Jodi Boyle, CAS/MA '07, is an archivist at the University at Albany. When she shares letters with visitors to the university's Department of Special Collections, she sees documents that are revealing, riveting, and most of all human.
"I might select a handwritten plea from a European refugee during World War II written on every inch of a piece of paper or the musings and doodles written in marker from one giant of twentieth-century American literature to another," Boyle says. "Handwritten letters help convey emotions and deeper context, which is often lost in today's digital correspondence."
Photo Albums
One irony of the modern age is that we're taking more photos than ever, yet printing them less and less. We can now put photos on almost anything—coffee mugs, calendars, even shower curtains—but our penchant for collecting photos into albums is fading like a Polaroid.
It's true that we carry virtual albums in our pockets, so we can enjoy our favorite images anywhere. Still, there is something special about settling in with an album as we savor and relive our memories.
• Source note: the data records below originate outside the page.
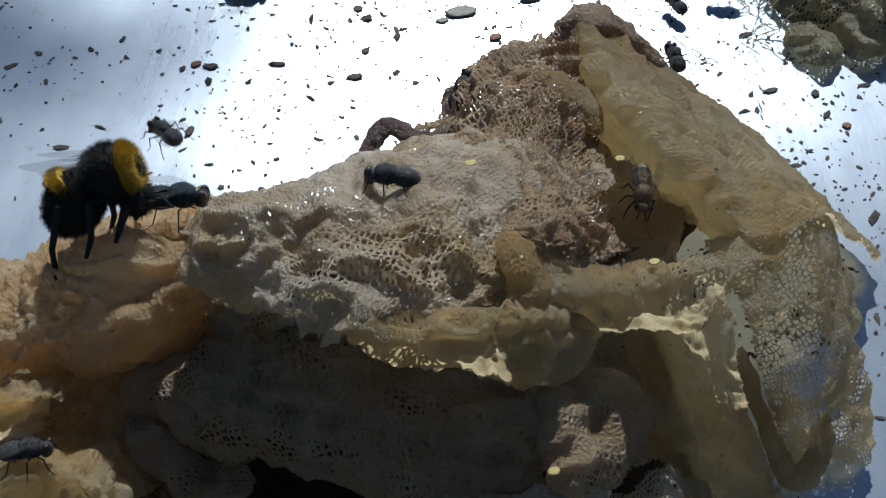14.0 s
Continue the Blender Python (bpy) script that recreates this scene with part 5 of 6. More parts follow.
    if nf[100, 60, 2] < 0:
        nf = -nf
    under = (fill - nf * 7.5)[:, 4:146]
    under[..., 2] = np.maximum(under[..., 2], 0.3)
    layer("inner_sheet", under[::2, ::2], cloth, CLOTH, 22.3, 0.5, -0.15, (), 0.6, "inner layer of stained gauze, added to block the sun")
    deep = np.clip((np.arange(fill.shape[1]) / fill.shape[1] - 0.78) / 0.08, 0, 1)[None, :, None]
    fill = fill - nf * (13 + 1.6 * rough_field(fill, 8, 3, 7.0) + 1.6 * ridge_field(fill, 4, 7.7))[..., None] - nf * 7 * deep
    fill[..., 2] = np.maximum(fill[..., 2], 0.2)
    ob = stuff_mesh("dark_backing", fill.reshape(-1, 3) / 1000, sheet_faces(*fill.shape[:2]), DARKBROWN, True)
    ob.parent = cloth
    ob["label"] = "dark brown body added behind the netting to block light"
    # dark sheet that paints the shade at the back of the hollow
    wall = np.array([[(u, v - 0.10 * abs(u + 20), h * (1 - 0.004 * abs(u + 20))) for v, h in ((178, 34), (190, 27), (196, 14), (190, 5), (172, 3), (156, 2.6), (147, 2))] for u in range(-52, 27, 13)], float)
    layer("hollow_shade", crom(crom(wall, 12, 0), 12, 1), cloth, DARKBROWN, 6.6, 0.5, -1.0, (), 0.5, "dark brown sheet put in for the shade of the hollow")
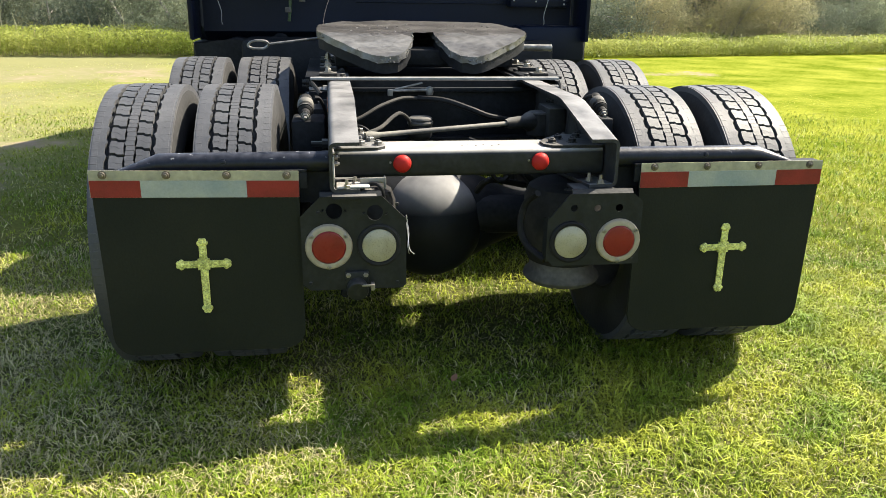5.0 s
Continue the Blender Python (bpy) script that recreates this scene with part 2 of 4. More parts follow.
def ground_material():
    """Soil and thatch under the grass; bare sandy soil where the attribute 'bare' says so; green turf far off."""
    m = material("lawn_soil", (0.052, 0.062, 0.017), 0.9, vary=0.45, second=(0.085, 0.082, 0.034), scale=1.6, fine=55, bump=0.9, spec=0.0)
    t = m.node_tree
    b = t.nodes["Principled BSDF"]
    add, link = t.nodes.new, t.links.new
    at = add("ShaderNodeAttribute")
    at.attribute_name = "bare"
    at2 = add("ShaderNodeAttribute")
    at2.attribute_name = "turf"
    n = add("ShaderNodeTexNoise")
    n.inputs["Scale"].default_value, n.inputs["Detail"].default_value = 8, 10
    tc = add("ShaderNodeTexCoord")
    link(tc.outputs["Object"], n.inputs["Vector"])
    sand = add("ShaderNodeMix")
    sand.data_type = "RGBA"
    sand.inputs["A"].default_value, sand.inputs["B"].default_value = (0.175, 0.135, 0.095, 1), (0.27, 0.22, 0.158, 1)
    link(n.outputs["Fac"], sand.inputs["Factor"])
    n3 = add("ShaderNodeTexNoise")
    n3.inputs["Scale"].default_value, n3.inputs["Detail"].default_value = 1.1, 10
    link(tc.outputs["Object"], n3.inputs["Vector"])
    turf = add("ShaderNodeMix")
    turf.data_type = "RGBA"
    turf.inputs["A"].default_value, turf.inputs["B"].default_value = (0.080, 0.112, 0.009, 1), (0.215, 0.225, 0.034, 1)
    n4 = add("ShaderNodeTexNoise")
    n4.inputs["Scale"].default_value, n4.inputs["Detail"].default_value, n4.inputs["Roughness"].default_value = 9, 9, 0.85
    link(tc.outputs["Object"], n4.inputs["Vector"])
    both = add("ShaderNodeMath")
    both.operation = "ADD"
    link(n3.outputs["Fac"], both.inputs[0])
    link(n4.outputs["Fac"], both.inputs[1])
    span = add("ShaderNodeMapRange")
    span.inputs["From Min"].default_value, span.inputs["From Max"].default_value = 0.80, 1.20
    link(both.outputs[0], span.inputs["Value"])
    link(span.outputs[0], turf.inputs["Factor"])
    at3 = add("ShaderNodeAttribute")
    at3.attribute_name = "dry"
    hay = add("ShaderNodeMix")
    hay.data_type = "RGBA"
    hay.inputs["B"].default_value = (0.170, 0.165, 0.082, 1)
    link(turf.outputs["Result"], hay.inputs["A"])
    link(at3.outputs["Fac"], hay.inputs["Factor"])
    src = b.inputs["Base Color"].links[0].from_socket
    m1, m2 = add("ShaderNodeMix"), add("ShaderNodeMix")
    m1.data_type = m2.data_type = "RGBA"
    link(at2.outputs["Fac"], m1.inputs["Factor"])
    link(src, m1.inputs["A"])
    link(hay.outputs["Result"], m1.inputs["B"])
    edge = add("ShaderNodeMath")
    edge.operation = "MULTIPLY_ADD"
    edge.inputs[1].default_value = 1.0
    sub = add("ShaderNodeMapRange")
    sub.inputs["To Min"].default_value, sub.inputs["To Max"].default_value = -0.55, 0.45
    link(n.outputs["Fac"], sub.inputs["Value"])
    link(at.outputs["Fac"], edge.inputs[0])
    link(sub.outputs[0], edge.inputs[2])
    gate = add("ShaderNodeMapRange")
    gate.inputs["From Min"].default_value, gate.inputs["From Max"].default_value = 0.25, 0.7
    link(edge.outputs[0], gate.inputs["Value"])
    link(gate.outputs[0], m2.inputs["Factor"])
    link(m1.outputs["Result"], m2.inputs["A"])
    link(sand.outputs["Result"], m2.inputs["B"])
    link(m2.outputs["Result"], b.inputs["Base Color"])
    return m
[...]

Sara Neufeld, SOC/BA '08, CAS/MAT '10, is a professional photographer and visual arts teacher for Anne Arundel County Public Schools. She treasures her grandparents' leather albums, which make her feel more connected to loved ones.
"With all our digital tools and endless cloud storage space, we are losing these bonding moments, we are creating images that will never be seen for more than a few seconds, and most damaging, we are losing the idea that quality is exponentially more important than quantity."
Our shifting attitude toward photography may reflect a principle of economics: scarcity increases value. Back when film came on limited-exposure rolls, shutterbugs had to be choosy about the images they captured. Now, unlimited digital capacity frees us to shoot as much as we want.
Although many people still appreciate the concept of assembling photos in an album, particularly for once-in-a-lifetime memories such as a trip to Paris or a baby's first days, the sheer volume of digital images is often overwhelming. This is one ritual, though, that just might be worth preserving.